Problem: From the listing below, pull out all lines with "script" in them.
Start of Extracted records
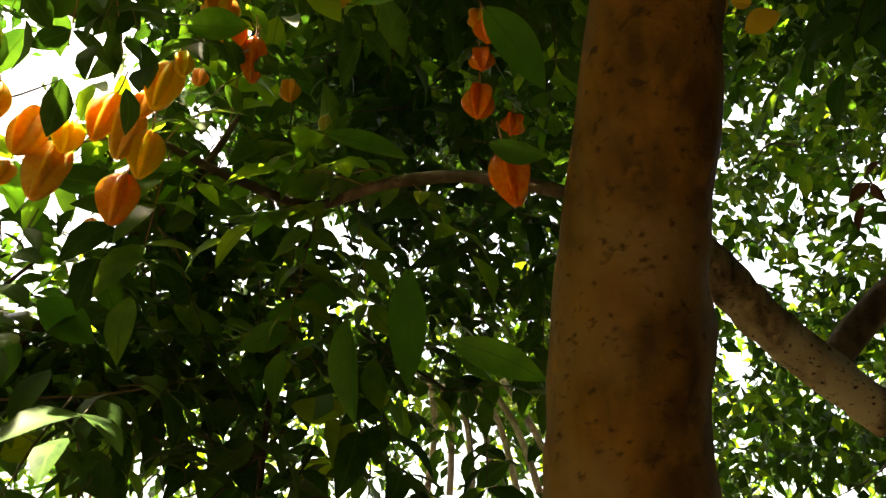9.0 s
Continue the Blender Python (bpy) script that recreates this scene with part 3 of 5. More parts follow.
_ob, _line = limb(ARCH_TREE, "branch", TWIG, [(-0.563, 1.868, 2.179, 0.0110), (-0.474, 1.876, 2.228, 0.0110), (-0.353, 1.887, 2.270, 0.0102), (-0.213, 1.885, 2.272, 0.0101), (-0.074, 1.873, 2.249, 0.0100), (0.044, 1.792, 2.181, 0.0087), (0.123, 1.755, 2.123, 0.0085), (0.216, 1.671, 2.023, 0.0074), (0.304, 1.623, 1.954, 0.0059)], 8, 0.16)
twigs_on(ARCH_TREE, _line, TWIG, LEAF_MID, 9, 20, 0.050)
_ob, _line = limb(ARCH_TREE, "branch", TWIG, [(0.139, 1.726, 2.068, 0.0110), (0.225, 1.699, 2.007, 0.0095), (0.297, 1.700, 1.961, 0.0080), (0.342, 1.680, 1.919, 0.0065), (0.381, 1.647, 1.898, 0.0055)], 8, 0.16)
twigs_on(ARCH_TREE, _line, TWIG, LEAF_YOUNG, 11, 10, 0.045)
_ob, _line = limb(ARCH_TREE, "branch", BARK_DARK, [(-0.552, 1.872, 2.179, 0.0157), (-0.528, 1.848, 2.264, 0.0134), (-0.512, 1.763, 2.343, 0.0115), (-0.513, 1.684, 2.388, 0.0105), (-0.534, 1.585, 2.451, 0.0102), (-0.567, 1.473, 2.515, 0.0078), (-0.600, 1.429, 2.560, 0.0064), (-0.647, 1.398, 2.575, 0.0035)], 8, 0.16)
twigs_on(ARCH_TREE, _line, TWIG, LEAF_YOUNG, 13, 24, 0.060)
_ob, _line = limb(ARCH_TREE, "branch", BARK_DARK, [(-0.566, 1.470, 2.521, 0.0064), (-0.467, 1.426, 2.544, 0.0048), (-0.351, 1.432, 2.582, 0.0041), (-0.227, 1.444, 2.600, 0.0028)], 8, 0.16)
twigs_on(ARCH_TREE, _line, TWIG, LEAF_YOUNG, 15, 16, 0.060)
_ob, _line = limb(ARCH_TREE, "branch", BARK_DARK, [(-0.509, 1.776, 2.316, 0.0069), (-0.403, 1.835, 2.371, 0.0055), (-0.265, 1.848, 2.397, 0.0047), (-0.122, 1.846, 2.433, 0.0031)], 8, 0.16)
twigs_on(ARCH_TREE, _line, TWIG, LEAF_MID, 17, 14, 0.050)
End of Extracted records
Start of Extracted records
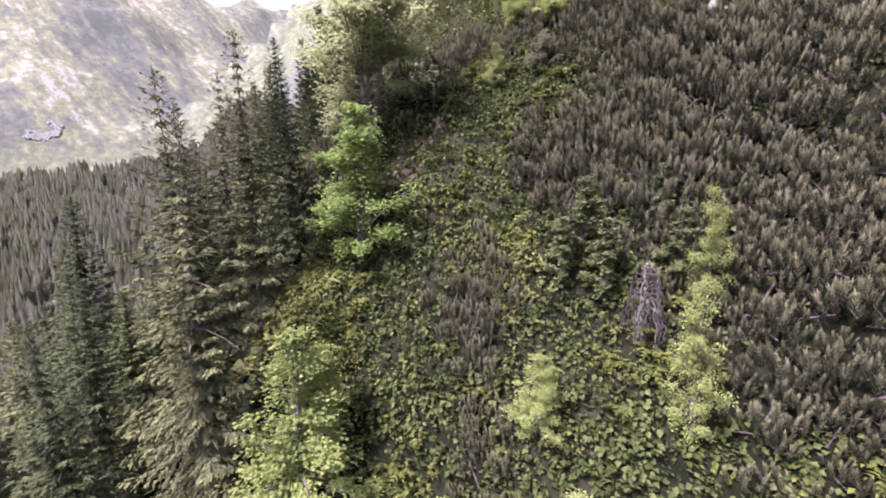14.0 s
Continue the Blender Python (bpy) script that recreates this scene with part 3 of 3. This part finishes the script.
End of Extracted records
Start of Extracted records
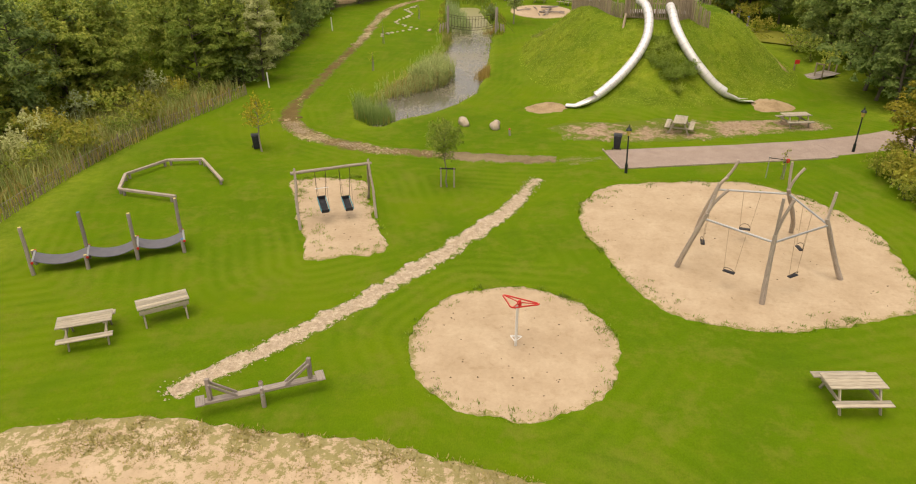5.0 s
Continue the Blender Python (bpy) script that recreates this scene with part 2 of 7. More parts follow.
End of Extracted records
Result of this task:
Continue the Blender Python (bpy) script that recreates this scene with part 3 of 5. More parts follow.
Continue the Blender Python (bpy) script that recreates this scene with part 3 of 3. This part finishes the script.
Continue the Blender Python (bpy) script that recreates this scene with part 2 of 7. More parts follow.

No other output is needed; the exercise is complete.